Wood family into dairy for the long run
SHOREHAM — The Wood family in Shoreham later this month will add another honor to a growing list of conservation awards they’ve received for their dairy farm.
In a ceremony at the farm on June 26, the Lake Champlain Basin Program will award Gail and Loren Wood and their four grown children the title of LCBP Vermont Farm for 2010.
Each year, the organization recognizes one farm from Vermont, one from New York, and one from Quebec for work done to preserve farmland and eliminate runoff in the Lake Champlain watershed. This year they settled on Woodnotch Farm, with close to 300 milking cows and 1,500 acres of land centered around the homestead off Route 22A near the Orwell line. The farm also received the title of state Conservation Farm of the Year in 2009.
“We’ve chosen (Woodnotch Farm) because of the mix of environmental strategies and their presence in the community,” said Colleen Hickey, Education and Outreach Coordinator for the Lake Champlain Basin Program.
Woodnotch Farm makes the third farm in Addison County to be recognized by the LCBP since the award’s inception in 2005 — Gosliga Farm in Addison and Monument Farms in Weybridge have also been honored.
Hickey cited the conservation work the Wood family has done to prevent erosion and runoff, especially in the area surrounding a brook on the property that runs into Lake Champlain. According to the nomination for the award submitted by the Otter Creek Natural Resources Conservation District, the Woods led the move to conserve farmland in the county, with 1,250 acres of their property conserved. They have also created walkways so that heifers do not walk through a brook that meanders through the property, and they have created a buffer zone and shade by planting trees in the low-lying area surrounding the brook. Hickey said the family has planted some 36,000 trees in the area of the brook.
Preserving that pastoral landscape and the cleanliness of the farm has been a priority for the Wood family during their years in the dairy business.
“I told the boys whatever we do, if it doesn’t say ‘Drink milk,’ we don’t do it,” said Loren Wood.
Over the years, that has meant anything from adding containers for recycling alongside the trash bins on the farm to adding a tunnel system to pump liquid manure to a pit a mile from the main farm buildings, where it’s more accessible to fertilize the fields there.

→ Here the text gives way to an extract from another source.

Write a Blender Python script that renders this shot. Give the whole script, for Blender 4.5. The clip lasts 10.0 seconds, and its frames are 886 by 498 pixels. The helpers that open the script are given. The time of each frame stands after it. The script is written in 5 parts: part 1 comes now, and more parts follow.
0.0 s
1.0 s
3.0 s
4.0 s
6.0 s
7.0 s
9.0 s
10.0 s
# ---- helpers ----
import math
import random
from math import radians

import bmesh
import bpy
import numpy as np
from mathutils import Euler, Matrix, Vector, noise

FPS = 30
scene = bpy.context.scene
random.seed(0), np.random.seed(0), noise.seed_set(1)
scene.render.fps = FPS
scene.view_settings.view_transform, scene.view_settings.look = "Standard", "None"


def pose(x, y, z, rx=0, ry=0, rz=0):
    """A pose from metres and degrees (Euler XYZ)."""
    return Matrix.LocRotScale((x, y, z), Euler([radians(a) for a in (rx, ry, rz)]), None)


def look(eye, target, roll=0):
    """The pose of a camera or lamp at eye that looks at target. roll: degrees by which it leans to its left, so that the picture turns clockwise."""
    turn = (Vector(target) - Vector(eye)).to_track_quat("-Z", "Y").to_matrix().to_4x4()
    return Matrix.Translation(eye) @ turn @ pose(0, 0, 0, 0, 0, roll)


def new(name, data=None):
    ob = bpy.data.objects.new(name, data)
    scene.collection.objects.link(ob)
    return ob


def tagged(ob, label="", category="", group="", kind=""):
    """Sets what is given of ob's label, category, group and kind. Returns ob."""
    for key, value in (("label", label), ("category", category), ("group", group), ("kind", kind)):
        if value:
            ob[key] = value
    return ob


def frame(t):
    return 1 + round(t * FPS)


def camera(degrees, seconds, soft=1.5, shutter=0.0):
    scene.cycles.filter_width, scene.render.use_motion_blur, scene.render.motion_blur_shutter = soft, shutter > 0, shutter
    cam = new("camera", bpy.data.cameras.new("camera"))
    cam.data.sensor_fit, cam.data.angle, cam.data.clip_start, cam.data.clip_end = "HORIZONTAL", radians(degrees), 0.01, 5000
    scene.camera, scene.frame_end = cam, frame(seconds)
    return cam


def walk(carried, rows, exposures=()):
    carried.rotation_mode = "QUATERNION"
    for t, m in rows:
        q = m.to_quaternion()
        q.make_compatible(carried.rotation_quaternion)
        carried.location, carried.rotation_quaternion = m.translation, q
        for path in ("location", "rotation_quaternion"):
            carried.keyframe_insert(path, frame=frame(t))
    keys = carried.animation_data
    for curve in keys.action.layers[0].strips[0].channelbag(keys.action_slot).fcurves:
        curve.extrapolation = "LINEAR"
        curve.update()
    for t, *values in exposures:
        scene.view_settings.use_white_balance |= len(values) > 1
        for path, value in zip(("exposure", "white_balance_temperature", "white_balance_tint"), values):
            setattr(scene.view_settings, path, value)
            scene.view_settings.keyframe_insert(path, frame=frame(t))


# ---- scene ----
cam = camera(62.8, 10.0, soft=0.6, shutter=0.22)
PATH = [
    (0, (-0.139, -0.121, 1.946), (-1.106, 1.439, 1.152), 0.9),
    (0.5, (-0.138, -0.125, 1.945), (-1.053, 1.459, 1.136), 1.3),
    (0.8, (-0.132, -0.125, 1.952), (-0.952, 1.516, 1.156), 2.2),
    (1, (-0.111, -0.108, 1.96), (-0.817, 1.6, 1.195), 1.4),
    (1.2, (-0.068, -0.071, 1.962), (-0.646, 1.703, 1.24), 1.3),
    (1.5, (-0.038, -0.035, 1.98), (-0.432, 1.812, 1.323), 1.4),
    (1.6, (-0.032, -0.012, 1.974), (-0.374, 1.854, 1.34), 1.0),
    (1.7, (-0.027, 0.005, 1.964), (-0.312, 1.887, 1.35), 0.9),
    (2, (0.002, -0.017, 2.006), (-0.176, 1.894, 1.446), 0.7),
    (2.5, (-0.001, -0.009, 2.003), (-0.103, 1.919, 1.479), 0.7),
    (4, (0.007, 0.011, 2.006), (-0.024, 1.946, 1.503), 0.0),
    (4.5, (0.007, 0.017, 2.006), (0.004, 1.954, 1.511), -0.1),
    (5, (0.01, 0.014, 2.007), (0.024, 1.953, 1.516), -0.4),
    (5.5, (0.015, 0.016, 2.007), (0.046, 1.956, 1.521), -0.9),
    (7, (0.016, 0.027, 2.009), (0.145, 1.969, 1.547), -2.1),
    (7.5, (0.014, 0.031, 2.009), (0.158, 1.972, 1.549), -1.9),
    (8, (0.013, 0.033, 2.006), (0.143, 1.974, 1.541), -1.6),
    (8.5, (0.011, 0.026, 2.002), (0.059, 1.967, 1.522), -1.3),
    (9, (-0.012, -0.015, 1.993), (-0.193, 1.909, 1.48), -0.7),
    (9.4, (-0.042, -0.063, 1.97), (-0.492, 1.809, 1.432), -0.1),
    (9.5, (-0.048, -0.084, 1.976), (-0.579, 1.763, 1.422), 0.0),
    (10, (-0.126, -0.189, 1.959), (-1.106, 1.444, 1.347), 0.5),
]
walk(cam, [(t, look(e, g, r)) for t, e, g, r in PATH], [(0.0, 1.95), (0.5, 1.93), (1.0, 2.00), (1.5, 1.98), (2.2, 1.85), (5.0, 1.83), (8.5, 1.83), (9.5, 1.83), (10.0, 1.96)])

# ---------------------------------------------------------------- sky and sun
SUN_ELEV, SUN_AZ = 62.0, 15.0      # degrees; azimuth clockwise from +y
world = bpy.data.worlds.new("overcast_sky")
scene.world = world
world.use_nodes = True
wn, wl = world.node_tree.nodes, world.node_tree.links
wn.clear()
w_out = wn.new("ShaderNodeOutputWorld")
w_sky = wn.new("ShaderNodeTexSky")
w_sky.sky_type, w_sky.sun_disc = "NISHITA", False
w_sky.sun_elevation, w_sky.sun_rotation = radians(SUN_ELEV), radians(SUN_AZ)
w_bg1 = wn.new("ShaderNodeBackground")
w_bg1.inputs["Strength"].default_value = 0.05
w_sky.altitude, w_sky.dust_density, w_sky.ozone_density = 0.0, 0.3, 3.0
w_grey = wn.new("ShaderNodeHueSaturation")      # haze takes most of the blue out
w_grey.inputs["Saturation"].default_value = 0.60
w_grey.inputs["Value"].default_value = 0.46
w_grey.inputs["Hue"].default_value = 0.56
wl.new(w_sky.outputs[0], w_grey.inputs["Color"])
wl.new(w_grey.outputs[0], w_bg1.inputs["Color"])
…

This way, said Loren, the manure doesn’t have to travel that mile on a truck, wasting fuel and risking spills.
The Woods also recently replaced the lighting and fans in their barns with energy-efficient models with the help of Efficiency Vermont.

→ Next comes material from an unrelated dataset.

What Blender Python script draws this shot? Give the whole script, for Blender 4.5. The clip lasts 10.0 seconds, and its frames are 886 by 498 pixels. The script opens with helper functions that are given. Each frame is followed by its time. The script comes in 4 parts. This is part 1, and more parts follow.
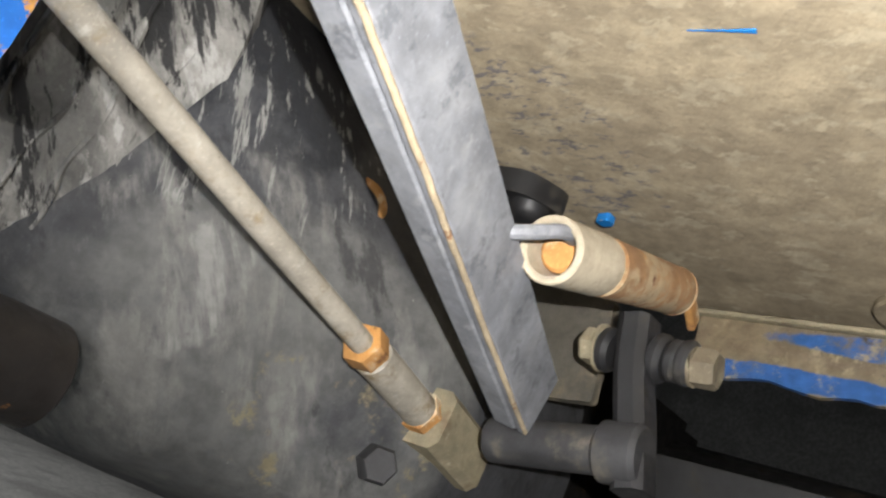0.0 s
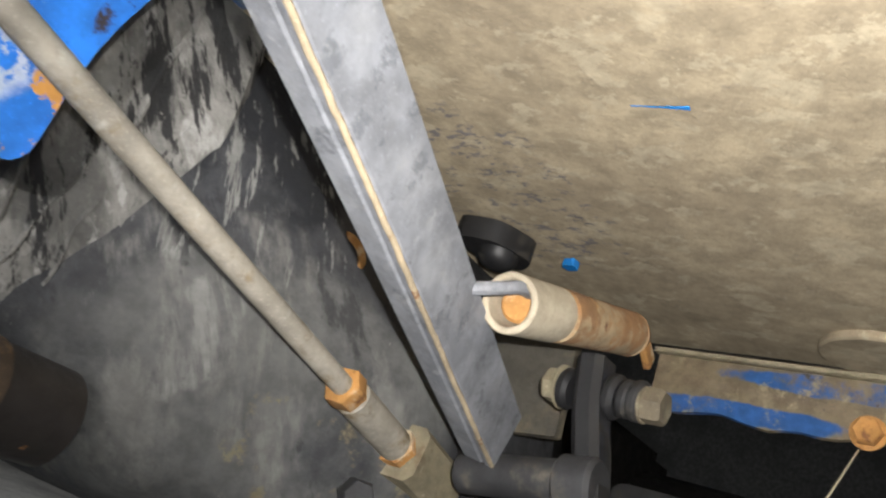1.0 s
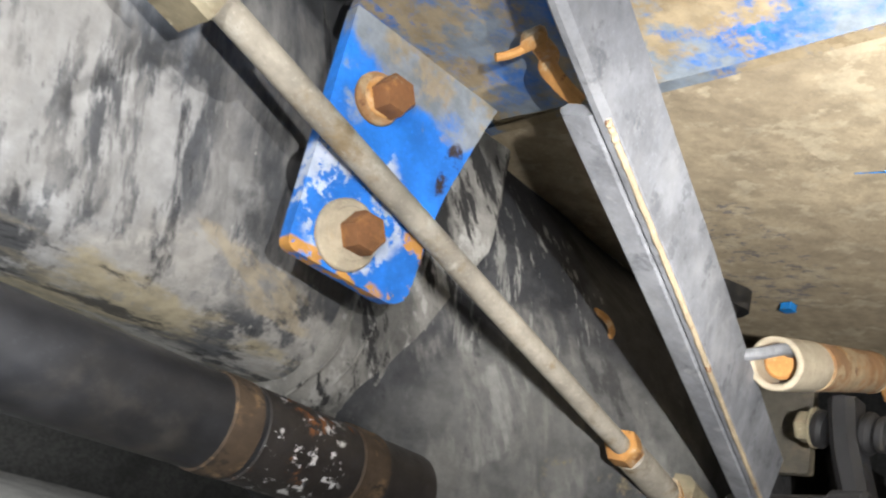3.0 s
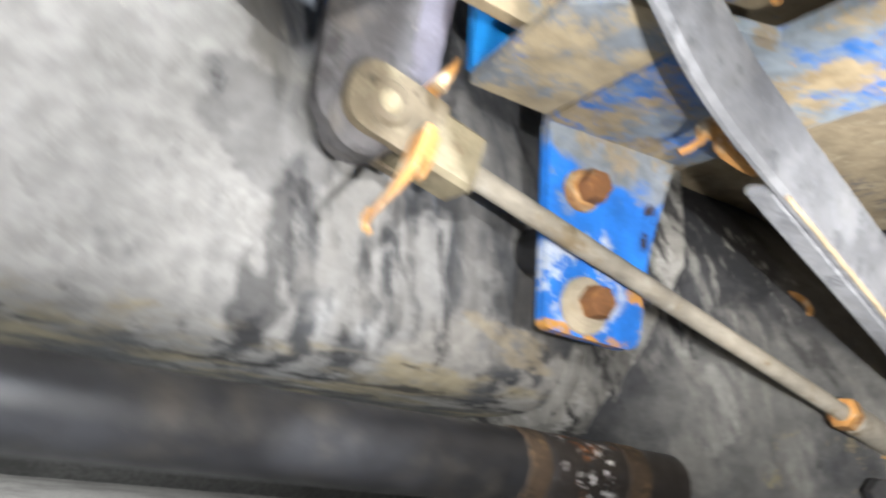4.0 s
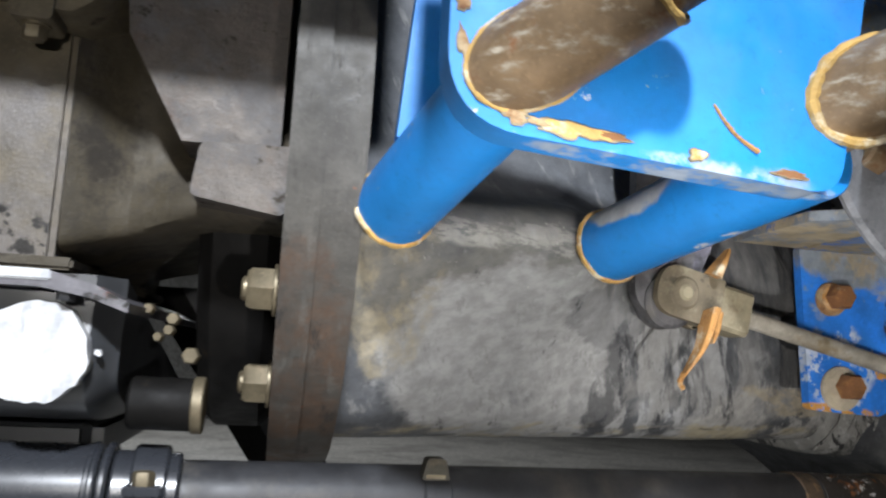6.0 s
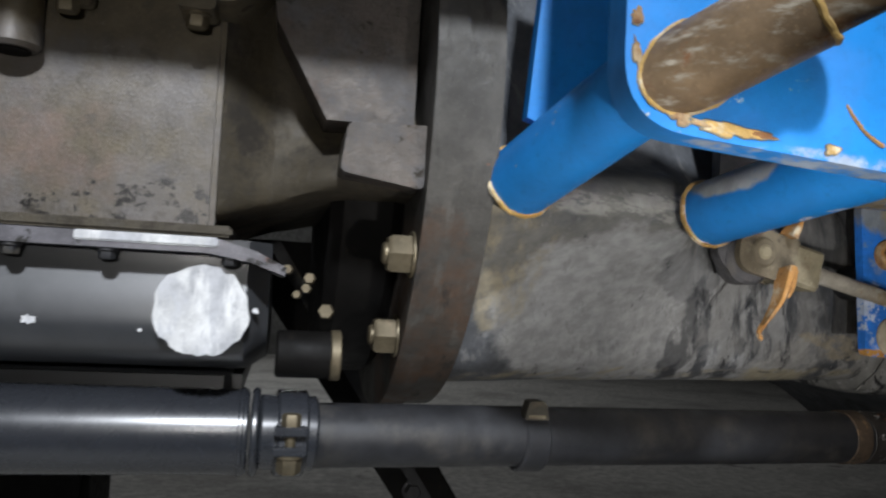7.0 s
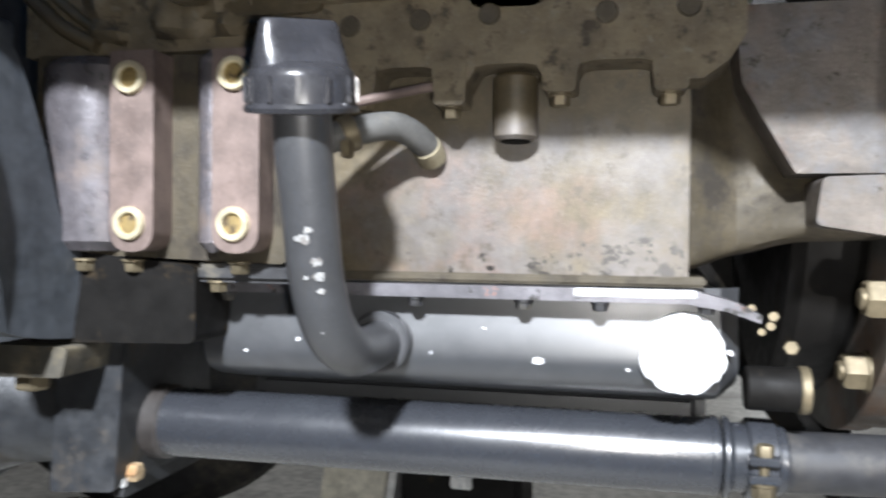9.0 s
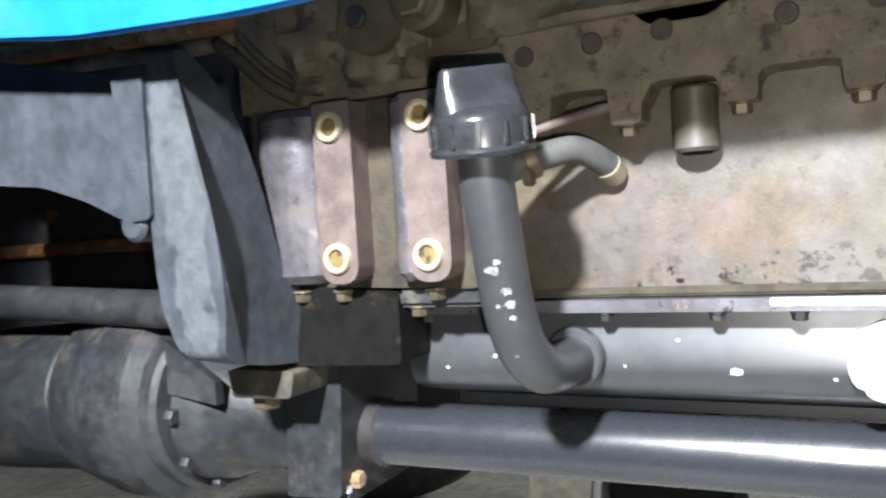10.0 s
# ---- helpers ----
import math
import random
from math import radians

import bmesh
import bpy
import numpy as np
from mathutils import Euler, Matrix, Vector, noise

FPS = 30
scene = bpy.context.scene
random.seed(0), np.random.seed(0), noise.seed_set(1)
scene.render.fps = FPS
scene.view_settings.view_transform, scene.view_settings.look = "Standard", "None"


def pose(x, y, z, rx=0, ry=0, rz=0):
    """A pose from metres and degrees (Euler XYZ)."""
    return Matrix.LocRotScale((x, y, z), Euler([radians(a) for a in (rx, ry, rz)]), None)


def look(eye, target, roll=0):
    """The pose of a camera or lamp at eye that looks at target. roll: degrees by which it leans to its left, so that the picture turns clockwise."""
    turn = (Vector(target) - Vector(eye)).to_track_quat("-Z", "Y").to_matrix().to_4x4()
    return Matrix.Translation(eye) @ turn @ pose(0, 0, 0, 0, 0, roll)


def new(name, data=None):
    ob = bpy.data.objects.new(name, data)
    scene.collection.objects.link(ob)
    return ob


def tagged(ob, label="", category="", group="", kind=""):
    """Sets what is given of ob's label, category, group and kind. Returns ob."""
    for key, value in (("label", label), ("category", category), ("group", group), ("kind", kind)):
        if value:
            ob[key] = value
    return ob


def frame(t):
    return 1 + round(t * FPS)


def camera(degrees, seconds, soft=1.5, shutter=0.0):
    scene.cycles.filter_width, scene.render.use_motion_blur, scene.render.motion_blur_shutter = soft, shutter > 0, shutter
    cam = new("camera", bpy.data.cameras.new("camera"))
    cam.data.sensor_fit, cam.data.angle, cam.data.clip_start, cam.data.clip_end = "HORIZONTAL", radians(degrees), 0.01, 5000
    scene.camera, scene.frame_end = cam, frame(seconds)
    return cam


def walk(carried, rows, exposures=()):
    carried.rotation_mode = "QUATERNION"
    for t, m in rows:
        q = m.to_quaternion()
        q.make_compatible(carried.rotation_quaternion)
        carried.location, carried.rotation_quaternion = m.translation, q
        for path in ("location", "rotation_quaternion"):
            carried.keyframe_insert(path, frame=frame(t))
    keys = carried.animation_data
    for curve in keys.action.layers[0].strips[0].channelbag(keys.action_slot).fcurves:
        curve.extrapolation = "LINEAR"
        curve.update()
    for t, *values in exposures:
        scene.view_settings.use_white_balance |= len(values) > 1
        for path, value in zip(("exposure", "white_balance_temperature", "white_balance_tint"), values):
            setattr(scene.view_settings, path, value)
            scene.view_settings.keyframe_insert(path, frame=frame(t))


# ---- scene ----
cam = camera(57.9, 10.0, soft=2.2, shutter=0.5)
PATH = [
    (0, (1.21, -0.217, 0.444), (2.634, 1.061, 1.026), 20.3),
    (0.5, (1.198, -0.239, 0.448), (2.629, 1.012, 1.069), 19.9),
    (1, (1.172, -0.255, 0.445), (2.585, 1.0, 1.101), 20.0),
    (1.5, (1.14, -0.255, 0.428), (2.488, 1.065, 1.092), 20.7),
    (2, (1.085, -0.245, 0.432), (2.355, 1.161, 1.074), 18.8),
    (2.5, (1.06, -0.244, 0.437), (2.295, 1.189, 1.087), 17.7),
    (2.7, (1.051, -0.246, 0.43), (2.26, 1.212, 1.072), 17.4),
    (3.8, (0.976, -0.31, 0.416), (1.921, 1.355, 0.992), 9.7),
    (4, (0.924, -0.327, 0.443), (1.806, 1.398, 0.939), 6.7),
    (4.5, (0.864, -0.349, 0.503), (1.681, 1.428, 0.919), 3.2),
    (5, (0.838, -0.398, 0.515), (1.495, 1.453, 0.893), 3.1),
    (5.5, (0.799, -0.49, 0.543), (1.232, 1.438, 0.851), 2.8),
    (5.7, (0.786, -0.515, 0.55), (1.161, 1.427, 0.848), 3.2),
    (7, (0.665, -0.581, 0.57), (1.058, 1.377, 0.672), 3.1),
    (7.5, (0.627, -0.604, 0.578), (0.904, 1.376, 0.646), 3.6),
    (8, (0.61, -0.62, 0.612), (0.664, 1.379, 0.609), 3.6),
    (8.5, (0.587, -0.637, 0.621), (0.375, 1.352, 0.602), 2.3),
    (9, (0.572, -0.649, 0.636), (0.118, 1.299, 0.605), 0.6),
    (9.5, (0.573, -0.66, 0.645), (-0.151, 1.204, 0.618), -1.5),
    (10, (0.586, -0.671, 0.666), (-0.319, 1.111, 0.613), -3.6),
]
walk(cam, [(t, look(eye, target, roll)) for t, eye, target, roll in PATH],
     [(0, 0.05), (1.0, -0.2), (1.7, -0.25), (2.7, -0.08), (3.8, 0.0), (4.5, 0.12), (5.0, -0.1), (5.5, -0.78), (5.7, -0.95), (6.8, -1.88), (7.5, -1.98), (8.0, -1.2), (8.6, -0.45), (9.0, -0.2), (10, 0.0)])

# ---- world, lights ----
world = bpy.data.worlds.new("workshop_air")
scene.world = world
world.use_nodes = True
world.node_tree.nodes["Background"].inputs[0].default_value = (0.75, 0.85, 1.0, 1)
world.node_tree.nodes["Background"].inputs[1].default_value = 0.004


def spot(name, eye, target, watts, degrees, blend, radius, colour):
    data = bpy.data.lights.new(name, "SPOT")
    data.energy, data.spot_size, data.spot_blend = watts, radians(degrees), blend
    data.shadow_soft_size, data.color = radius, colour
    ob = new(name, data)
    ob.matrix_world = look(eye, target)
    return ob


def area(name, eye, target, watts, size, colour):
    data = bpy.data.lights.new(name, "AREA")
    data.energy, data.size, data.color = watts, size, colour
    ob = new(name, data)
    ob.matrix_world = look(eye, target)
    return ob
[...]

On the West side of the farm, Loren pointed out a lush green meadow facing Lake Champlain. The meadow, he said, used to be the release area for a culvert under the road, and no matter how much the soil was replenished, it would wash out ever year. With the help of a grant, the family installed a pipe that carries the water further down the hill to a basin, and the whole field is now open to agricultural use.
“With some cost-sharing, $2,000 or $3,000 can make a huge difference,” Wood said.
In all of these instances, he said, conservation just makes sense — not just from the environmental perspective, but from the business side as well.
“The dairying business has gotten so that efficiency is the key word,” Wood said.
A FAMILY BUSINESS
The Woods came to Vermont from New Hampshire in 1972, when Leslie and Alberta Wood, Loren’s father and mother, purchased the first parcel of Shoreham land. They planned to expand their dairy business from a milking herd of 23 so that Loren could join in as well.
Over the years, the farm has continued to expand and thrive, as Gail and Loren’s four sons — Lee, Leslie, Lance and L.J. — have joined the family business.
Still, said Loren, the past couple of years have been far from easy as milk prices across the country plummeted to record lows, and the family struggled to pay debts on the farm.
“I’d never missed (payments) years before that. I was in trouble,” said Wood.
Though prices dipped close to $10 per hundredweight (cwt) in the worst months of 2009, the family, which sells its milk to the Agrimark cooperative, is now pulling in $21 to $22 per cwt.
And the Woods supplement the milk from their herd of Holsteins with some Jersey cows, which Loren Wood said raises the milkfat and fetches them a higher price for the some 6.5 million to 7 million pounds of milk the farm produces each year.
Loren still worries — rising grain and fuel prices threaten the farm’s bottom line. But his sons also run a custom harvesting business, which brings in some extra money, and the women in the family all have jobs off of the farm as well.
But the family plans to continue addressing erosion, runoff and other environmental threats on their land, for the sake of the business and the future of their land.
“If you can save a gallon of fuel or an ounce of soil, you’ve got to do it,” said Wood.
Hickey, from the LCBP, said this sort of sentiment is one of the things that netted the family the award. Their involvement in the community was also a factor — Loren served 13 years on the Shoreham Elementary School board, and Gail is the agriculture representative to the Shoreham Emergency Planning Committee, and is a lister for the town.
“They are a strong voice for agriculture,” said Hickey.
“The push for the award is really to recognize the great management practices on farms,” she added. “They’re not only helping to preserve their own land, but the environment around them, above and beyond what is required by law.”